El paso a la autarquía
El sector alimentario es la primera gran cantera. La batalla del trigo, lanzada en 1925, adquiere todo su auge a golpes de propaganda y organización para arrastrar a los campesinos. Mussolini hace que le fotografíen y filmen mientras cosecha con el torso desnudo. La batalla se gana en 1931, fecha en la que se cubren al 100% las necesidades del país. Pero el precio del trigo italiano es superior al mundial, lo que aumenta el precio del pan. 
 
Paralelamente, el régimen se lanza a la batalla del agua para desecar y hacer cultivables grandes zonas pantanosas e instalar en ellas colonos procedentes del campo más pobre, con un resultado “inferior al prometido por la propaganda y que terminó por no corresponder al esfuerzo financiero realizado”, escribe el historiador Renzo De Felice.
 
La batalla afecta también a las obras públicas. No solo se trata de combatir un paro creciente, sino también de una operación de prestigio: comienzo de la electrificación de la red ferroviaria, construcción de nuevos túneles, desarrollo de una red viaria, fundamentalmente de grandes autostrade, las primeras autopistas de peaje de Europa, en torno a Milán… a pesar de que el país tenía, en 1926, menos de 200.000 automóviles. Y también operaciones de prestigio también mediante obras de restauración (Coliseo, foro de Trajano) y de urbanismo en Roma, para recordar al mundo la grandeza de Roma y de Italia.
 
La tendencia que lleva a la autarquía, proclamada a mediados de 1930, se ve acentuada por la crisis económica mundial que provoca una gran disminución del comercio internacional. El Estado se esfuerza en limitar sus efectos perversos actuando sobre las estructuras: creación del Instituto para la Reconstrucción Industrial (IRI) en 1933, concentración de las empresas y apoyo a las que pasan por dificultades, gracias a los ingresos proporcionados por el aumento de los impuestos y de los préstamos de los ciudadanos.
 
Pero la producción nacional no puede satisfacer las necesidades de la población, a lo que se une la escasez de las importaciones limitadas por los derechos de aduana y la demasiado alta cotización de la lira.
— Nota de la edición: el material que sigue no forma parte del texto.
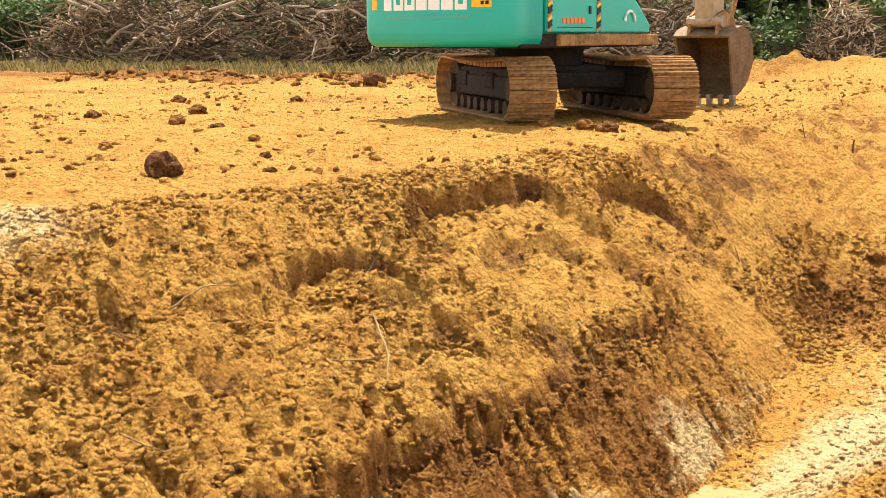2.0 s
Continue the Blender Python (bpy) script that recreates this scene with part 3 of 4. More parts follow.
clods("soil_crumbs", "loose ochre clods on the near ditch bank", 34000, (-4.0, 4.6, 2.5, 17), 0.009, 0.036, 305, accept=lambda x, y: clump(x, y, 0.7, 207) * (x > station(7, y)) * (1 - 0.75 * smooth(x, station(7, y) + 1.2, station(7, y) + 1.8) * (1 - smooth(x, station(9, y) - 0.9, station(9, y) - 0.3)) * smooth(y, 9, 11)) * (1 - 0.93 * smooth(x - station(9, y), 0.7, 1.2)), power=2.4, tint=(0.42, 0.2, 0.15))
clods("soil_crumbs", "pale crumbling clay along the ditch bottom", 7000, (-3.6, 1.6, 8.5, 18), 0.006, 0.032, 306, accept=lambda x, y: 1.0 * (x > station(5, y) - 0.1) * (x < station(7, y) + 1.6) * (terrain(x, y)[1] < 0.4), tint=(0.2, 0.65, 0.1))
clods("soil_crumbs", "scattered crumbs on the level ground", 9000, (-22, -4.5, 3, 34), 0.008, 0.06, 307, accept=lambda x, y: clump(x, y, 0.5, 209) * (x < station(1, y) + 0.3), power=3.5, tint=(0.6, 0.2, 0.5))
clods("soil_crumbs", "scattered crumbs on the banks by the water", 7000, (-7, 9, 16, 45), 0.010, 0.055, 308, accept=lambda x, y: clump(x, y, 0.5, 211) * ((x < station(5, y) - 0.4) | (x > station(7, y) + 0.4)), power=3.2, tint=(0.6, 0.1, 0.35))
clods("soil_crumbs", "dark damp earth heaped on the level bank", 2600, (3.4, 9.4, 17.6, 21.2), 0.012, 0.07, 309, accept=lambda x, y: np.exp(-((y - 19.6 + 0.1 * (x - 4.6)) / 0.7) ** 2) * (0.25 + np.exp(-((x - 4.75) / 0.9) ** 2)), tint=(0.6, 0, 0.5))
clods("soil_crumbs", "red clods along a bulldozed ridge", 3000, (-26, -7.5, 27, 33), 0.02, 0.12, 310, accept=lambda x, y: np.exp(-((y - 31 - 0.1 * x) / 1.6) ** 2), tint=(0.9, 0, 0.4))


clods("soil_crumbs", "rough reddish clods heaped along the bank crest", 16000, (0.0, 4.6, 3.5, 17), 0.008, 0.038, 311, accept=lambda x, y: clump(x, y, 0.6, 213) * np.exp(-((x - station(9, y) - 0.3) / 0.6) ** 2), power=2.2, tint=(0.4, 0.1, 0.05))
clods("soil_crumbs", "loose clods on the lower near bank", 7000, (-3.6, 0.8, 2.0, 9), 0.008, 0.03, 312, accept=lambda x, y: clump(x, y, 0.9, 215) * (x > station(7, y) + 0.05) * (x < station(9, y)), power=2.2, tint=(0.3, 0.3, 0.05))


# ---- excavator ----
def box(bm, sx, sy, sz, at=(0, 0, 0), bev=0.0, turn=None, taper=None):
    """A bevelled box added to bm. turn: Euler degrees."""
    r = bmesh.ops.create_cube(bm, size=1.0)
    vs = r["verts"]
    for v in vs:
        k = 1.0
        if taper and v.co.z > 0:
            k = taper
        v.co = Vector((v.co.x * sx * k, v.co.y * sy * k, v.co.z * sz))
    if bev:
        es = list({e for v in vs for e in v.link_edges})
        out = bmesh.ops.bevel(bm, geom=es, offset=bev, segments=2, affect="EDGES", profile=0.5)
        vs = list({v for f in out["faces"] for v in f.verts} | {v for v in vs if v.is_valid})
    m = Matrix.Translation(at)
    if turn:
        m = m @ Euler([radians(a) for a in turn]).to_matrix().to_4x4()
    bmesh.ops.transform(bm, matrix=m, verts=vs)
    return vs


def prism(pts, x0, x1, bev=0.02):
    """A polygon in the y-z plane pushed out from x0 to x1, with bevelled edges."""
    bm = bmesh.new()
    a = [bm.verts.new((x0, y, z)) for y, z in pts]
    c = [bm.verts.new((x1, y, z)) for y, z in pts]
    n = len(pts)
    bm.faces.new(a[::-1])
    bm.faces.new(c)
    for i in range(n):
        bm.faces.new((a[i], a[(i + 1) % n], c[(i + 1) % n], c[i]))
    bmesh.ops.recalc_face_normals(bm, faces=bm.faces[:])
    if bev:
        bmesh.ops.bevel(bm, geom=bm.edges[:], offset=bev, segments=2, affect="EDGES", profile=0.5)
    return bm


def rod_bm(p, q, r, sides=12):
    bm = bmesh.new()
    v, f = tube([p, q], [r, r], sides)
    add_raw(bm, v, f)
    return bm


def add_raw(bm, v, f):
    vs = [bm.verts.new(c) for c in v]
    for q in f:
        bm.faces.new([vs[i] for i in q])


def wire(points, r, sides=6):
    bm = bmesh.new()
    v, f = tube(points, [r] * len(points), sides)
    add_raw(bm, v, f)
    return bm


def curve_pts(a, b, sag, n=8, out=(0, 0, 0)):
    a, b, out = Vector(a), Vector(b), Vector(out)
    return [a.lerp(b, i / n) + (Vector((0, 0, -sag)) + out) * math.sin(math.pi * i / n) for i in range(n + 1)]


def patch(bm, cx, cz, w, h, y, t=0.006):
    box(bm, w, t, h, (cx, y, cz))


teal = mat("teal_machine_paint", (0.0, 0.42, 0.34), 0.38, 0, 0.12, 1.2, 0.05, 40, spec=0.5)
teal_muddy = mat("mud_spattered_teal_paint", (0.02, 0.36, 0.28), 0.55, 0, 0.3, 2.5, 0.2, 25, colour2=(0.25, 0.26, 0.16))
mud_steel = mat("mud_caked_steel", (0.40, 0.22, 0.08), 0.85, 0.0, 0.4, 4, 0.6, 18, colour2=(0.08, 0.04, 0.018))
roller_steel = mat("oily_roller_steel", (0.08, 0.05, 0.028), 0.8, 0.0, 0.4, 5, 0.4, 20, spec=0.15)
dark_steel = mat("greasy_dark_steel", (0.03, 0.024, 0.02), 0.8, 0.0, 0.4, 5, 0.3, 20, spec=0.15)
worn_steel = mat("worn_bare_steel", (0.42, 0.34, 0.24), 0.5, 0.5, 0.35, 6, 0.3, 30, colour2=(0.20, 0.12, 0.06))
grey_hood = mat("grey_hood_paint", (0.10, 0.11, 0.115), 0.5, 0, 0.2, 3, 0.1, 30)
black_paint = mat("matt_black_paint", (0.012, 0.012, 0.012), 0.55, 0, 0.2, 4, 0.1, 30)
chrome = mat("chrome_rod", (0.8, 0.8, 0.8), 0.12, 1.0, 0.05, 4, 0.0, 30)
white_paint = mat("white_lettering_paint", (0.82, 0.84, 0.82), 0.45, 0, 0.06, 4, 0.0, 30)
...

Tras la guerra de Etiopía, las sanciones adoptadas por la Sociedad de las Naciones (antecedente de la ONU) aumentan las penurias y agravan aún más la austeridad mientras una parte creciente de los —escasos— recursos se desvían a la industria bélica.
 
Cuando Italia entra en la guerra, el Estado está endeudado, el nivel de vida de los obreros y campesinos ha bajado, el índice de paro ha seguido aumentando, las estructuras agrícolas del Sur no se han modernizado y la industria se concentra en unos pocos grandes grupos pilotados por el Estado. El milagro italiano de la posguerra, caracterizado por el dinamismo de un nuevo tejido industrial, debe muy poco a la herencia del fascismo.